[PhilPhys] Sigma Club at LSE - Summer Term 2008

R.P.Frigg at lse.ac.uk R.P.Frigg at lse.ac.uk
Fri May 2 21:08:29 CEST 2008


Sigma Club Talks - Summer Term 2008

Room T206, LSE, all welcome.


Monday 19 May, 5:00-7:00 pm

Tim Palmer

University of Cambridge and ECWMF

Bell Inequalities, Free Variables and the Undecidability of Fractal Invariant Sets.

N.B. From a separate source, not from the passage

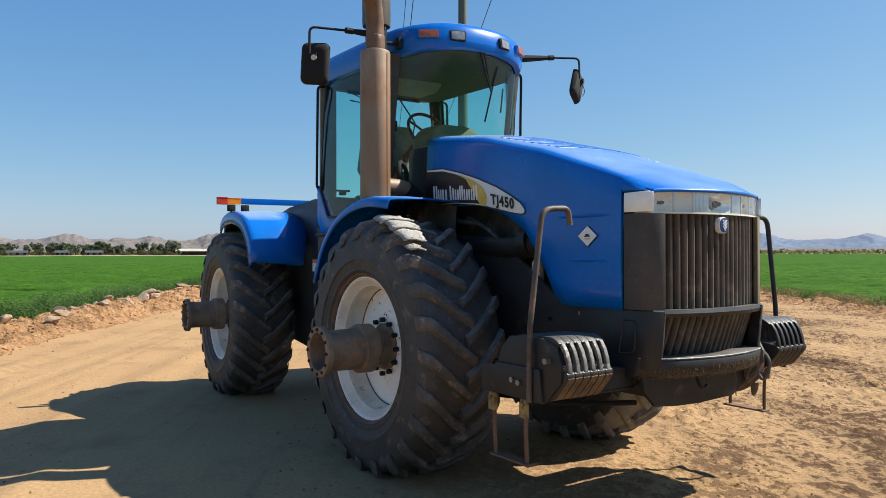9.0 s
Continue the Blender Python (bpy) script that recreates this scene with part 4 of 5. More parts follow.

As emphasised by recent "Free-Will" theorems, the notion that quantum theory is not locally causal and cannot be embedded in a locally-causal theory, depends on treating experimental parameters as free variables. Whilst "superdeterminism" - there are no free variables - may provide a way out of this conceptual difficulty, it is hard to see how such a strong constraint could ever emerge from the sort of primitive notions of invariance and symmetry that underlie theoretical physics. By contrast, based on the notion of dynamical invariance, a new class of locally-causal physical theory is proposed which imposes weaker (but nevertheless important) constraints on the notion of free variables. Specifically, we consider a class of physical theory whose states are constrained to lie on dynamically-invariant subsets of state space: the Invariant Set Conjecture. It is shown that any nontrivial property of fractal invariant sets is algorithmically undecidable. We discuss how quantum theory might be embedded within such a class of theory - leading to the notion of the Schrödinger equation as a singular limit. As such, it is claimed that it is unprovable that quantum theory cannot be embedded into one of the members of this class of locally-causal theory.

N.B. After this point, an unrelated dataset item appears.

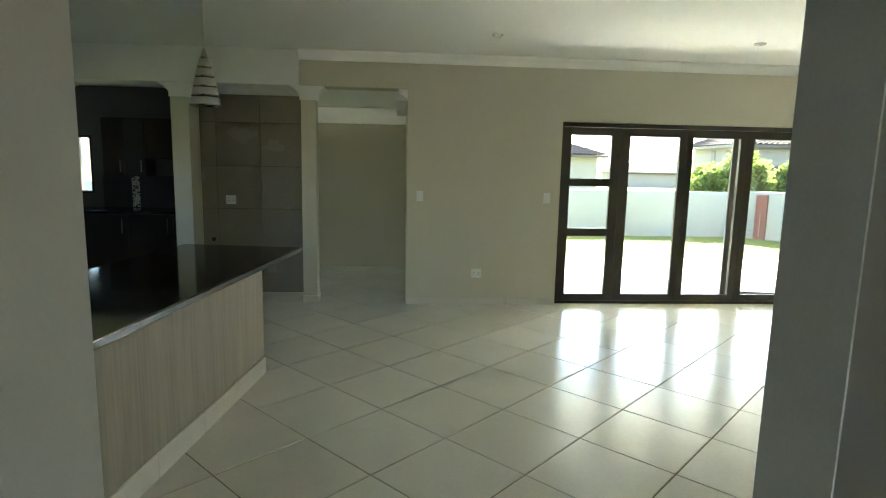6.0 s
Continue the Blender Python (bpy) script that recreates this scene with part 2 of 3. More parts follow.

These ideas are used to put forward a new type of locally-causal quantum ontology, relevant to some of the problems of quantum theory, such as preferred bases, delayed-choice experiments and of course nonlocality. Since the Invariant Set Conjecture is geometric and hence general relativistically covariant, these results may in turn provide a new conceptual basis for the role of gravity in quantum theory.

 

Monday 9 June, 5:00-7:00 pm

Andreas Doering

Imperial College, London

Topos Theory in the Foundations of Physics

I will report on current work with Chris Isham on the application of topos theory, a branch of category theory, to physics. The starting point is the famous Kochen-Specker theorem, which shows that in quantum theory it is impossible to consistently assign "true" and "false" to all propositions about the values of physical quantities. This failure of Boolean logic in quantum theory can be overcome by the use of topos theory. I will explain what a topos is and then show that using the internal, intuitionistic logic of a certain topos, truth-values can be assigned to all propositions. This gives a 'neo-realist' formulation of quantum theory.

 

Monday 23 June, 5:00-7:00 pm

Frank Arntzenius

University of Oxford

More Space, Less Clutter?

Physicists sometimes represent the state of the world by giving the locations of all elementary particles in ordinary 3-dimensional space, and sometimes they represent the state of the world by giving the location of one particle, the 'world' particle, in a multi-dimensional space, configuration space. Some philosophers have argued that there is a real choice to be made here; that there is a real question as to whether there exists only one fundamental object which lives in a multi-dimensional space, or whether there are many fundamental objects living in good old 3-dimensional space. Moreover, especially in the context of quantum mechanics, some have argued that configuration space is the true arena of events. I will discuss whether all of this is right.